::: RECORDED DATA

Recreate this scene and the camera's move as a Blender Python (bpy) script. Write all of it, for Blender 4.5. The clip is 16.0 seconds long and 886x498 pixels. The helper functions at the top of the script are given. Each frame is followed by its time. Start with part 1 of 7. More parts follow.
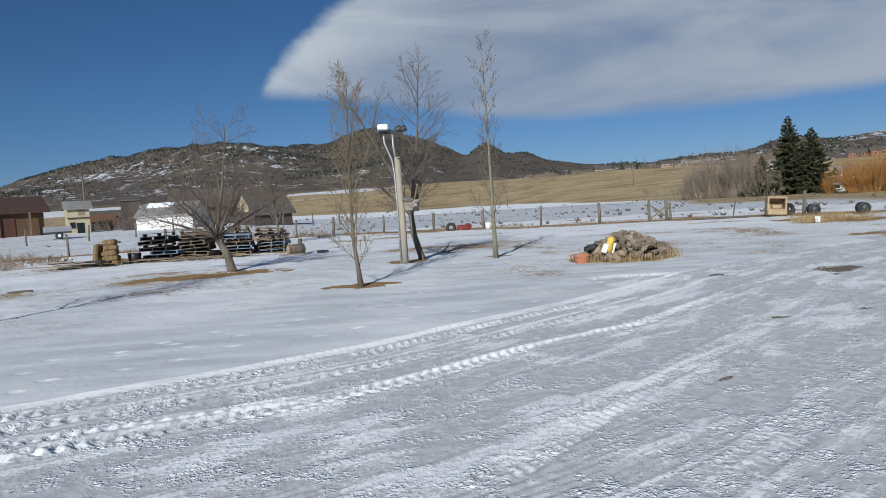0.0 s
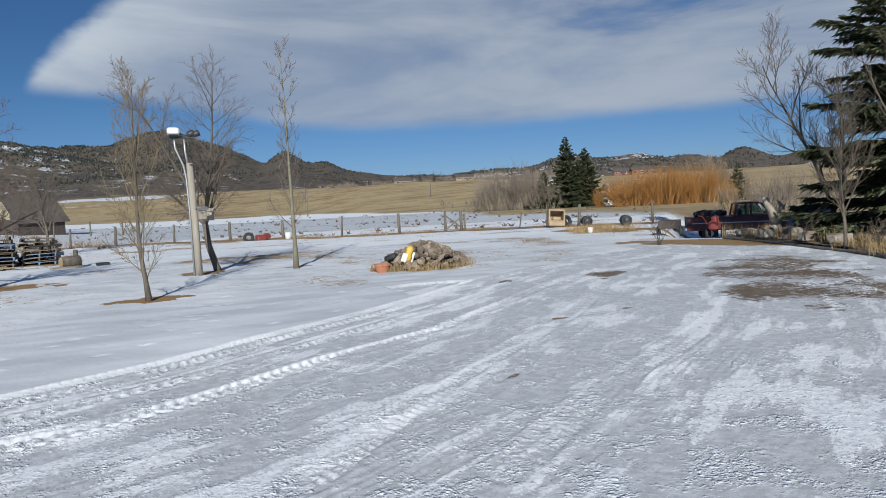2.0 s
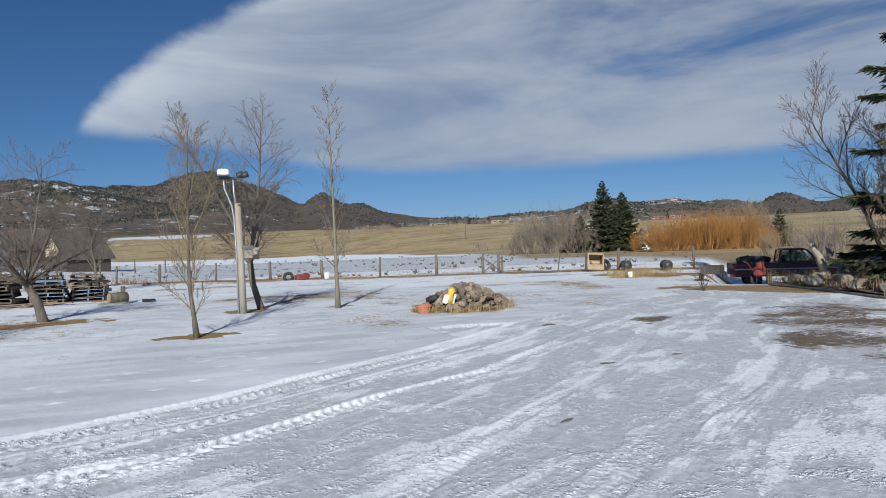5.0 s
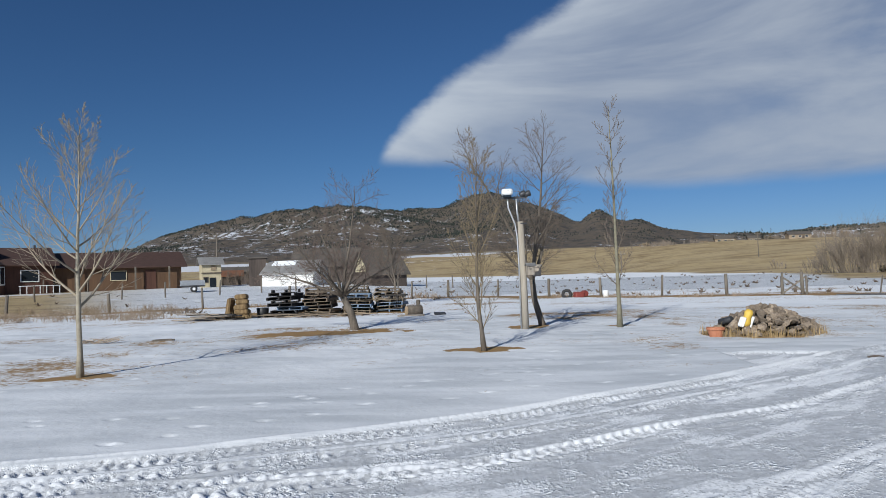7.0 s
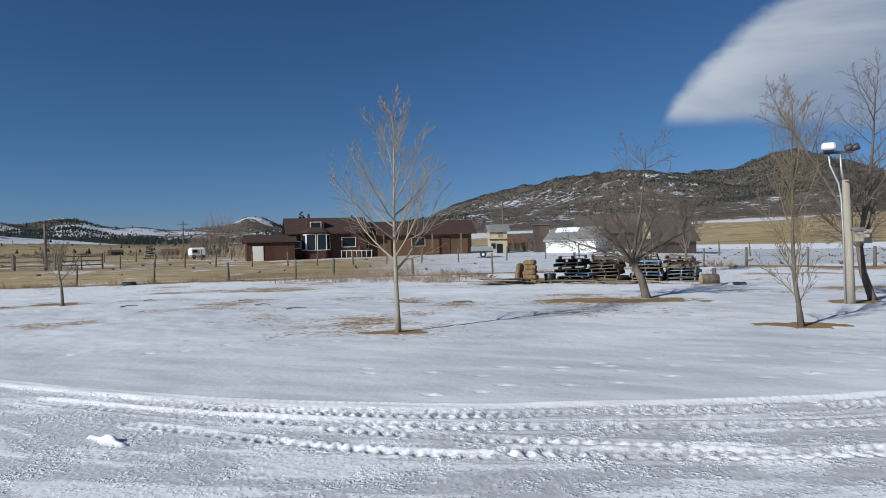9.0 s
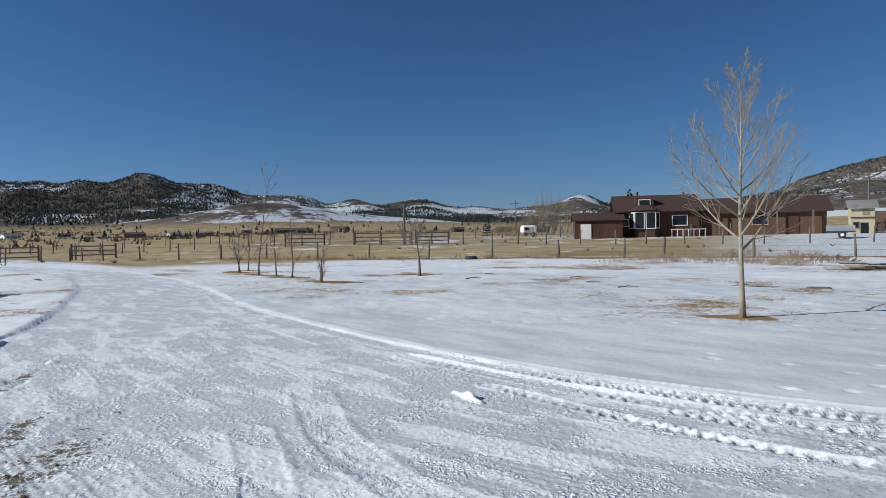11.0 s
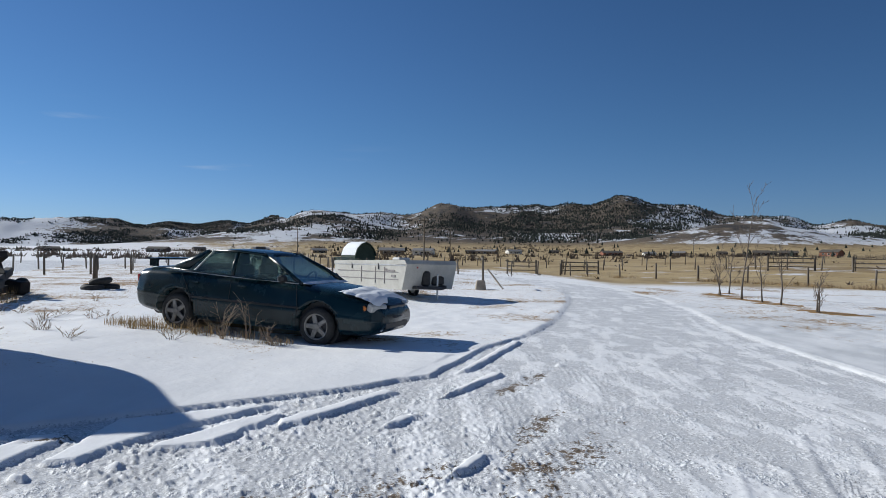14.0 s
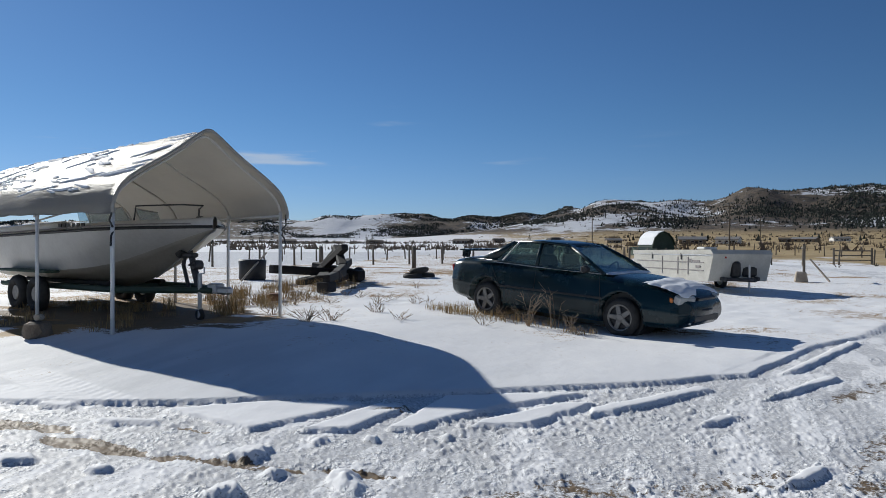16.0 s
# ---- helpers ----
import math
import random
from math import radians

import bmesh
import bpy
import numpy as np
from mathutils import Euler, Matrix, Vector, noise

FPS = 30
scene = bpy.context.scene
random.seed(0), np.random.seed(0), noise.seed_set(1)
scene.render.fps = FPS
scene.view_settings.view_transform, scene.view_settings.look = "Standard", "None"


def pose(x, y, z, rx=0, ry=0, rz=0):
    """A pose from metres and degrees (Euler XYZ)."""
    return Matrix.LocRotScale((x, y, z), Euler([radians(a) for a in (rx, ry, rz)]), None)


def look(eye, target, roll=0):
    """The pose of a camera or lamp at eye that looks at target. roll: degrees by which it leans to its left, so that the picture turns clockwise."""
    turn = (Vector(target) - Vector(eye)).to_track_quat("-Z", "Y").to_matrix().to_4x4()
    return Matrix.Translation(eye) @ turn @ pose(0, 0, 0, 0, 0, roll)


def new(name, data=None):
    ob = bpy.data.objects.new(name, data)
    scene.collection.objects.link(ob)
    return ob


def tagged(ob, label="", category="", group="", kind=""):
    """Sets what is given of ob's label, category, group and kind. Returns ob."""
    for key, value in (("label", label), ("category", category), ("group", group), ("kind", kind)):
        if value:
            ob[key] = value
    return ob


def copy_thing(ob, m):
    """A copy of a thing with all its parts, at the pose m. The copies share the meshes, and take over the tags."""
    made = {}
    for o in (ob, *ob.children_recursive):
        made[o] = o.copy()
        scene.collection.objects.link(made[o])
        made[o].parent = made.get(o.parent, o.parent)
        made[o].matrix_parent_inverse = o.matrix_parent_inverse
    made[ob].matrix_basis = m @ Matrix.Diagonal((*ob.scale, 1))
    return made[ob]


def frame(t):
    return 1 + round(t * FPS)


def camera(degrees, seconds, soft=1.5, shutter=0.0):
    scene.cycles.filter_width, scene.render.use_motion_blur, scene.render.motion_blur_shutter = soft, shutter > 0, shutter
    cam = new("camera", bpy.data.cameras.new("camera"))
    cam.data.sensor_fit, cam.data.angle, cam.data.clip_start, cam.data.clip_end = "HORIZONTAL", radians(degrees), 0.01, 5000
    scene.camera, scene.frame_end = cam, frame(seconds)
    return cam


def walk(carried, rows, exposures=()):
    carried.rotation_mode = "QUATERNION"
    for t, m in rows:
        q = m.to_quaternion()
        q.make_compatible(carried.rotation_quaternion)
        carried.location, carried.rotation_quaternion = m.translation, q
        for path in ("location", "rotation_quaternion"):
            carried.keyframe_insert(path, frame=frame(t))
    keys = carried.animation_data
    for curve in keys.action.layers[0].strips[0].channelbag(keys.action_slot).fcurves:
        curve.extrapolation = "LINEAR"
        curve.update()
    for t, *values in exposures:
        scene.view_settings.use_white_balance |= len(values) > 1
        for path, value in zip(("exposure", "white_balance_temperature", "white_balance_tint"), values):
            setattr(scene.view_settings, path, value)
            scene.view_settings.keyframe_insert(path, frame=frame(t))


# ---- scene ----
cam = camera(65.51, 16.0, 0.65)
# seconds, x, y, yaw, pitch, roll of the hand-carried camera, at an even height
EYE = 1.45
PATH = [
    (0, 0.403, 0.077, -6.14, -3.72, 3.53),
    (0.5, 0.384, 0.087, -9.38, -3.87, 3.47),
    (1, 0.366, 0.071, -13.44, -3.96, 3.17),
    (1.5, 0.372, 0.049, -18.03, -3.99, 2.90),
    (2, 0.382, 0.005, -22.59, -3.80, 2.85),
    (2.5, 0.432, 0.017, -26.50, -3.43, 2.93),
    (3, 0.434, -0.008, -29.15, -2.92, 2.90),
    (3.2, 0.430, -0.008, -29.72, -2.67, 2.88),
    (3.4, 0.440, 0.000, -29.95, -2.45, 2.92),
    (5.3, 0.187, 0.030, -16.26, 0.34, 2.09),
    (5.5, 0.184, 0.061, -13.84, 0.66, 2.13),
    (6, 0.163, 0.098, -7.89, 1.38, 2.00),
    (6.5, 0.143, 0.069, -2.27, 1.88, 1.91),
    (7, 0.114, 0.147, 2.97, 2.07, 1.81),
    (7.5, 0.089, 0.174, 8.49, 1.97, 1.64),
    (8, 0.026, 0.194, 14.32, 1.53, 1.52),
    (8.5, -0.053, 0.224, 20.27, 0.75, 1.40),
    (8.7, -0.105, 0.214, 22.56, 0.43, 1.51),
    (10.8, -0.185, 0.080, 49.43, -1.30, 1.09),
    (11, -0.229, 0.065, 52.62, -1.19, 1.11),
    (11.5, -0.255, 0.016, 60.88, -0.81, 1.12),
    (12, -0.304, -0.025, 68.56, -0.49, 0.89),
    (12.5, -0.327, -0.066, 75.27, -0.30, 0.53),
    (13, -0.362, -0.106, 81.04, -0.08, 0.03),
    (13.5, -0.382, -0.151, 85.94, 0.22, -0.43),
    (14, -0.400, -0.178, 90.53, 0.62, -0.79),
    (14.5, -0.391, -0.212, 95.57, 0.87, -0.83),
    (15, -0.386, -0.239, 101.58, 0.69, -0.52),
    (15.5, -0.383, -0.282, 108.41, 0.22, -0.30),
    (16, -0.351, -0.299, 114.64, -0.40, -0.21),
]
walk(cam, [(t, pose(x, y, EYE, 90 + pitch, roll, yaw)) for t, x, y, yaw, pitch, roll in PATH],
     exposures=[(0, -0.20, 6200, 6), (3.4, -0.06, 6200, 6), (8.5, -0.17, 6150, 7), (11, -0.12, 6150, 7), (13.5, -0.05, 6300, 7), (14.7, -0.05, 6350, 7), (16, -0.17, 6450, 7)])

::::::

INSTRUCTION | Omit any images, then output the listing exactly.

COMPLETE ANSWER |
Recreate this scene and the camera's move as a Blender Python (bpy) script. Write all of it, for Blender 4.5. The clip is 16.0 seconds long and 886x498 pixels. The helper functions at the top of the script are given. Each frame is followed by its time. Start with part 1 of 7. More parts follow.
0.0 s
2.0 s
5.0 s
7.0 s
9.0 s
11.0 s
14.0 s
16.0 s
# ---- helpers ----
import math
import random
from math import radians

import bmesh
import bpy
import numpy as np
from mathutils import Euler, Matrix, Vector, noise

FPS = 30
scene = bpy.context.scene
random.seed(0), np.random.seed(0), noise.seed_set(1)
scene.render.fps = FPS
scene.view_settings.view_transform, scene.view_settings.look = "Standard", "None"


def pose(x, y, z, rx=0, ry=0, rz=0):
    """A pose from metres and degrees (Euler XYZ)."""
    return Matrix.LocRotScale((x, y, z), Euler([radians(a) for a in (rx, ry, rz)]), None)


def look(eye, target, roll=0):
    """The pose of a camera or lamp at eye that looks at target. roll: degrees by which it leans to its left, so that the picture turns clockwise."""
    turn = (Vector(target) - Vector(eye)).to_track_quat("-Z", "Y").to_matrix().to_4x4()
    return Matrix.Translation(eye) @ turn @ pose(0, 0, 0, 0, 0, roll)


def new(name, data=None):
    ob = bpy.data.objects.new(name, data)
    scene.collection.objects.link(ob)
    return ob


def tagged(ob, label="", category="", group="", kind=""):
    """Sets what is given of ob's label, category, group and kind. Returns ob."""
    for key, value in (("label", label), ("category", category), ("group", group), ("kind", kind)):
        if value:
            ob[key] = value
    return ob


def copy_thing(ob, m):
    """A copy of a thing with all its parts, at the pose m. The copies share the meshes, and take over the tags."""
    made = {}
    for o in (ob, *ob.children_recursive):
        made[o] = o.copy()
        scene.collection.objects.link(made[o])
        made[o].parent = made.get(o.parent, o.parent)
        made[o].matrix_parent_inverse = o.matrix_parent_inverse
    made[ob].matrix_basis = m @ Matrix.Diagonal((*ob.scale, 1))
    return made[ob]


def frame(t):
    return 1 + round(t * FPS)


def camera(degrees, seconds, soft=1.5, shutter=0.0):
    scene.cycles.filter_width, scene.render.use_motion_blur, scene.render.motion_blur_shutter = soft, shutter > 0, shutter
    cam = new("camera", bpy.data.cameras.new("camera"))
    cam.data.sensor_fit, cam.data.angle, cam.data.clip_start, cam.data.clip_end = "HORIZONTAL", radians(degrees), 0.01, 5000
    scene.camera, scene.frame_end = cam, frame(seconds)
    return cam


def walk(carried, rows, exposures=()):
    carried.rotation_mode = "QUATERNION"
    for t, m in rows:
        q = m.to_quaternion()
        q.make_compatible(carried.rotation_quaternion)
        carried.location, carried.rotation_quaternion = m.translation, q
        for path in ("location", "rotation_quaternion"):
            carried.keyframe_insert(path, frame=frame(t))
    keys = carried.animation_data
    for curve in keys.action.layers[0].strips[0].channelbag(keys.action_slot).fcurves:
        curve.extrapolation = "LINEAR"
        curve.update()
    for t, *values in exposures:
        scene.view_settings.use_white_balance |= len(values) > 1
        for path, value in zip(("exposure", "white_balance_temperature", "white_balance_tint"), values):
            setattr(scene.view_settings, path, value)
            scene.view_settings.keyframe_insert(path, frame=frame(t))


# ---- scene ----
cam = camera(65.51, 16.0, 0.65)
# seconds, x, y, yaw, pitch, roll of the hand-carried camera, at an even height
EYE = 1.45
PATH = [
    (0, 0.403, 0.077, -6.14, -3.72, 3.53),
    (0.5, 0.384, 0.087, -9.38, -3.87, 3.47),
    (1, 0.366, 0.071, -13.44, -3.96, 3.17),
    (1.5, 0.372, 0.049, -18.03, -3.99, 2.90),
    (2, 0.382, 0.005, -22.59, -3.80, 2.85),
    (2.5, 0.432, 0.017, -26.50, -3.43, 2.93),
    (3, 0.434, -0.008, -29.15, -2.92, 2.90),
    (3.2, 0.430, -0.008, -29.72, -2.67, 2.88),
    (3.4, 0.440, 0.000, -29.95, -2.45, 2.92),
    (5.3, 0.187, 0.030, -16.26, 0.34, 2.09),
    (5.5, 0.184, 0.061, -13.84, 0.66, 2.13),
    (6, 0.163, 0.098, -7.89, 1.38, 2.00),
    (6.5, 0.143, 0.069, -2.27, 1.88, 1.91),
    (7, 0.114, 0.147, 2.97, 2.07, 1.81),
    (7.5, 0.089, 0.174, 8.49, 1.97, 1.64),
    (8, 0.026, 0.194, 14.32, 1.53, 1.52),
    (8.5, -0.053, 0.224, 20.27, 0.75, 1.40),
    (8.7, -0.105, 0.214, 22.56, 0.43, 1.51),
    (10.8, -0.185, 0.080, 49.43, -1.30, 1.09),
    (11, -0.229, 0.065, 52.62, -1.19, 1.11),
    (11.5, -0.255, 0.016, 60.88, -0.81, 1.12),
    (12, -0.304, -0.025, 68.56, -0.49, 0.89),
    (12.5, -0.327, -0.066, 75.27, -0.30, 0.53),
    (13, -0.362, -0.106, 81.04, -0.08, 0.03),
    (13.5, -0.382, -0.151, 85.94, 0.22, -0.43),
    (14, -0.400, -0.178, 90.53, 0.62, -0.79),
    (14.5, -0.391, -0.212, 95.57, 0.87, -0.83),
    (15, -0.386, -0.239, 101.58, 0.69, -0.52),
    (15.5, -0.383, -0.282, 108.41, 0.22, -0.30),
    (16, -0.351, -0.299, 114.64, -0.40, -0.21),
]
walk(cam, [(t, pose(x, y, EYE, 90 + pitch, roll, yaw)) for t, x, y, yaw, pitch, roll in PATH],
     exposures=[(0, -0.20, 6200, 6), (3.4, -0.06, 6200, 6), (8.5, -0.17, 6150, 7), (11, -0.12, 6150, 7), (13.5, -0.05, 6300, 7), (14.7, -0.05, 6350, 7), (16, -0.17, 6450, 7)])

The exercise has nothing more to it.